Il y a bien une autre épreuve que Caesar a traversée, mais encore une fois il n'a pas envie d'en parler. Ce n'est pas frais, mais ça l'embête tout de même d'utiliser la mort de sa mère pour se décrire. En plus de ça, il n'avait que sept ans, il a plus subi qu'agi.
Et puis, ce serait quand même navrant qu'il ne trouve que des tragédies pour cerner sa personnalité ! Sauf qu'il a beau se creuser les méninges, à chaque fois qu'il pense avoir une vague idée, il se rend compte qu'il n'est pas réellement un personnage du récit.
Il connaît beaucoup de gens qui sortent de l'ordinaire, à commencer par Jack, par son QI, son éducation, ses voyages, sa délinquance, et sans doute bien d'autres choses encore, mais aussi son père, ne serait-ce que pour avoir élevé ses trois enfants seul pour une bonne partie de leur vie, ou même son oncle, pour s'être fait blesser dans l'exercice de ses fonctions à plusieurs reprises. Le souci, c'est qu'être entouré de gens spéciaux ne rend pas spécial.

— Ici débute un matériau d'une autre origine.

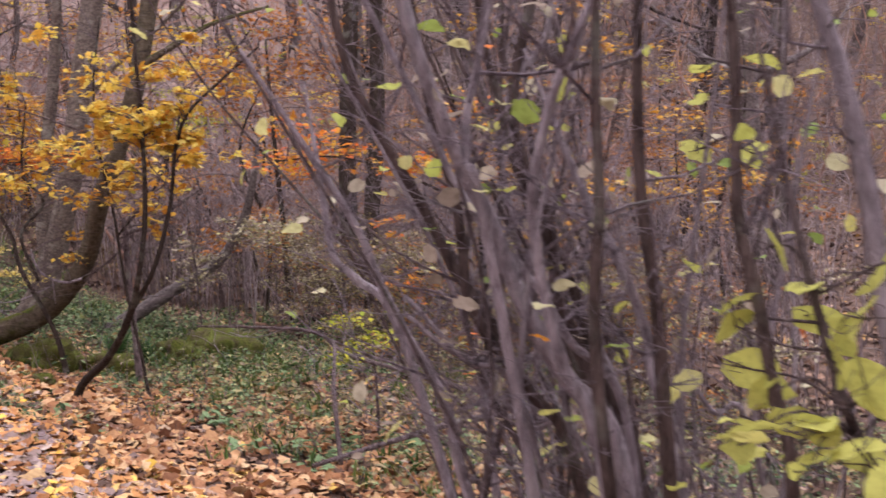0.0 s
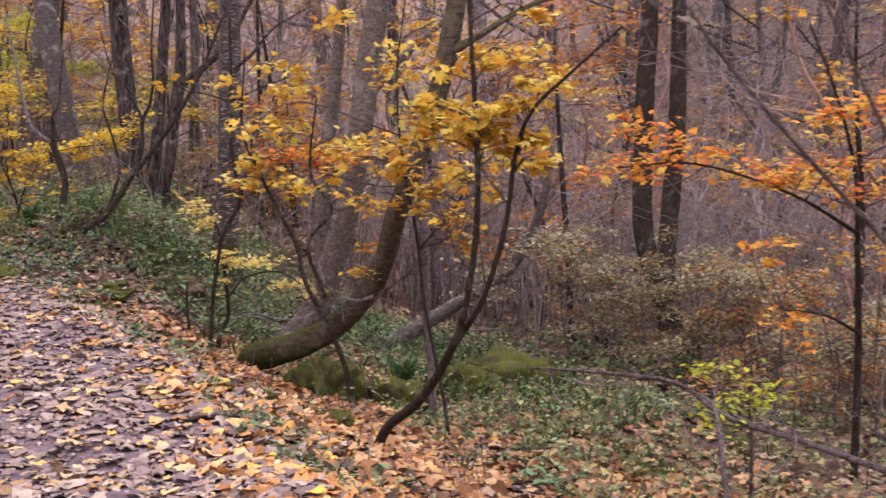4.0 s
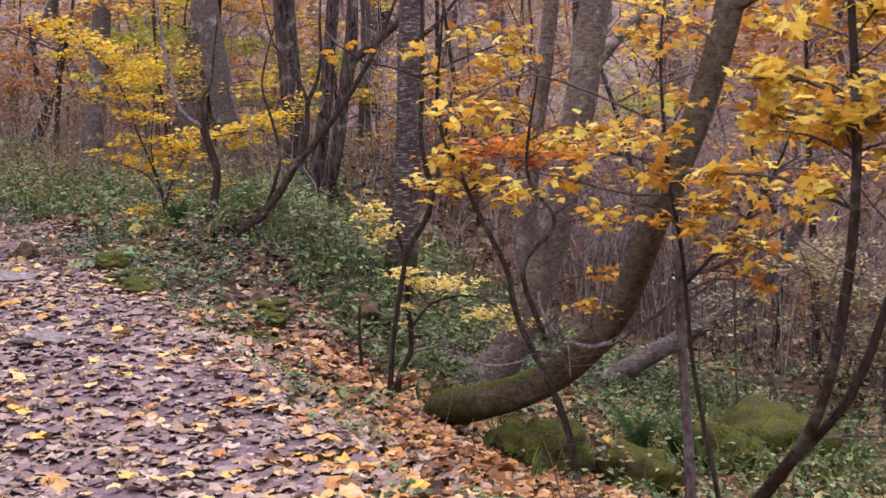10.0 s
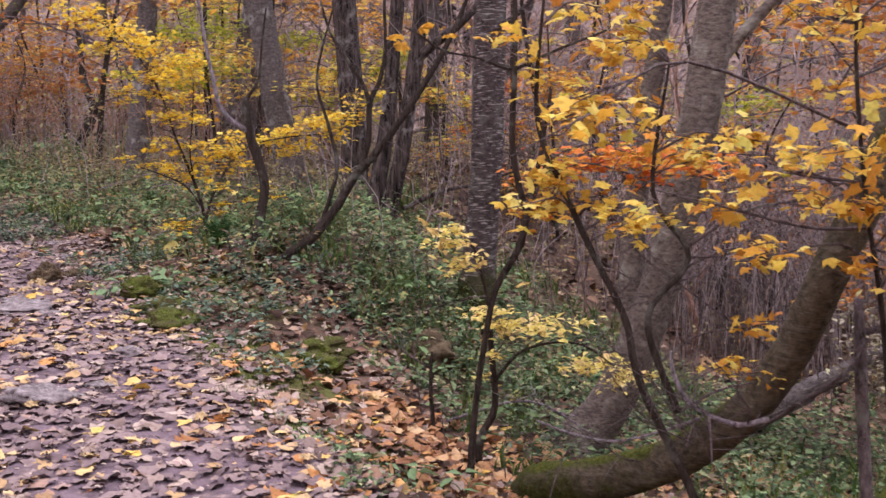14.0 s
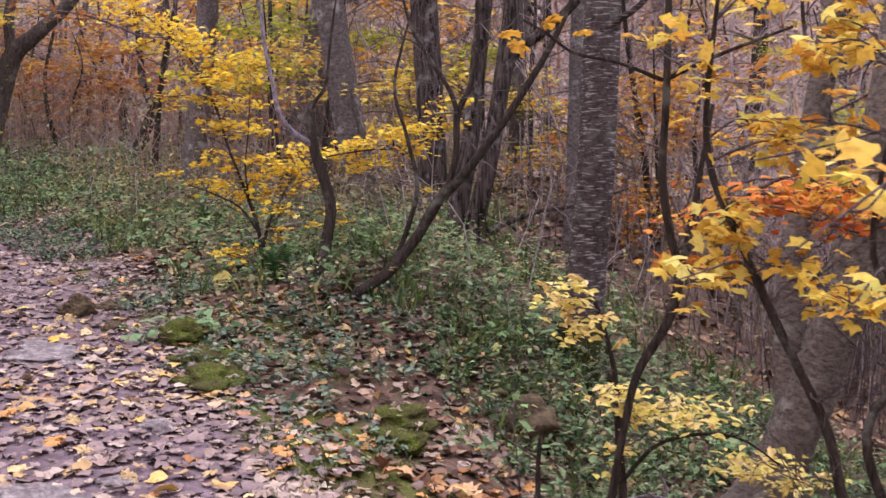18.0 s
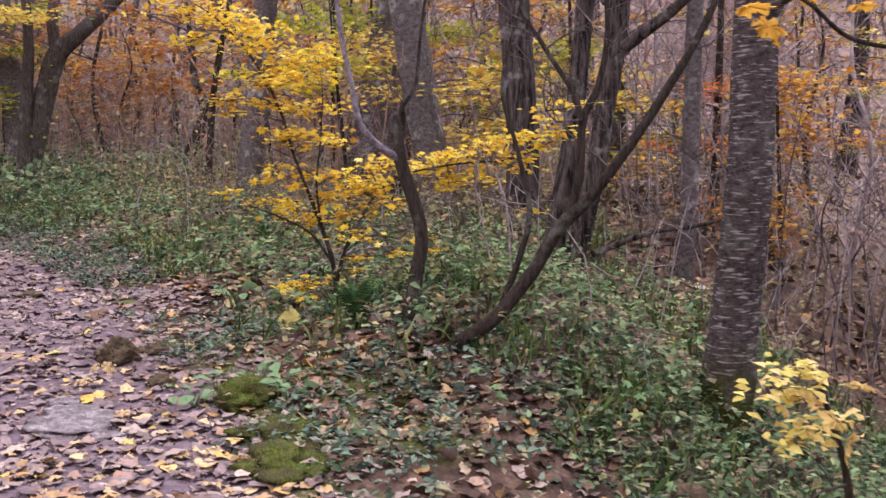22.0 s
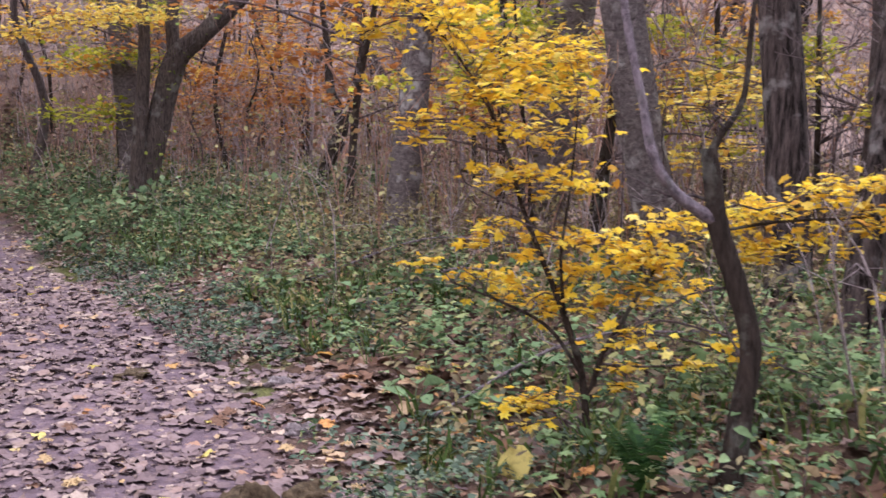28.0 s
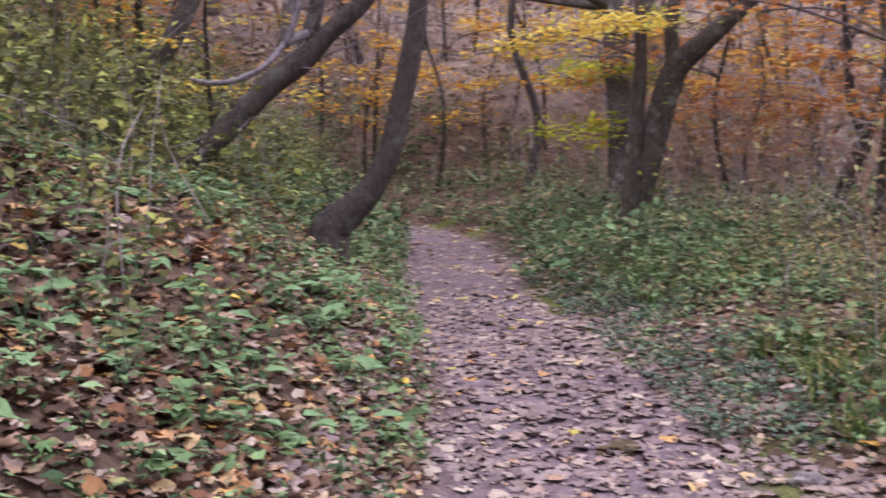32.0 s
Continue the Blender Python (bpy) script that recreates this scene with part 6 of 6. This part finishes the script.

Et même en cherchant du côté d'éléments moins ponctuels de son existence, rien ne saute au visage de Caesar comme fascinant ou ne serait-ce qu'intéressant. Il sait jouer du piano, mais ce n'est pas une activité qu'il apprécie particulièrement pour autant, ni à laquelle il excelle. Il n'est pas très porté sur le sport, non plus. Quant à sa participation au journal du lycée, c'est plus une obligation qu'une vocation. Ce n'est pas un artiste, ni un fan résolu d'une chose ou d'une autre. C'est à se demander ce qu'il fait de son temps libre.
Ayant soudain la désagréable impression d'avoir passé sa vie à attendre bêtement quelque chose qui ne viendra pas, Caesar pousse ce qu'il a écrit de côté, et se lève de son bureau, frustré.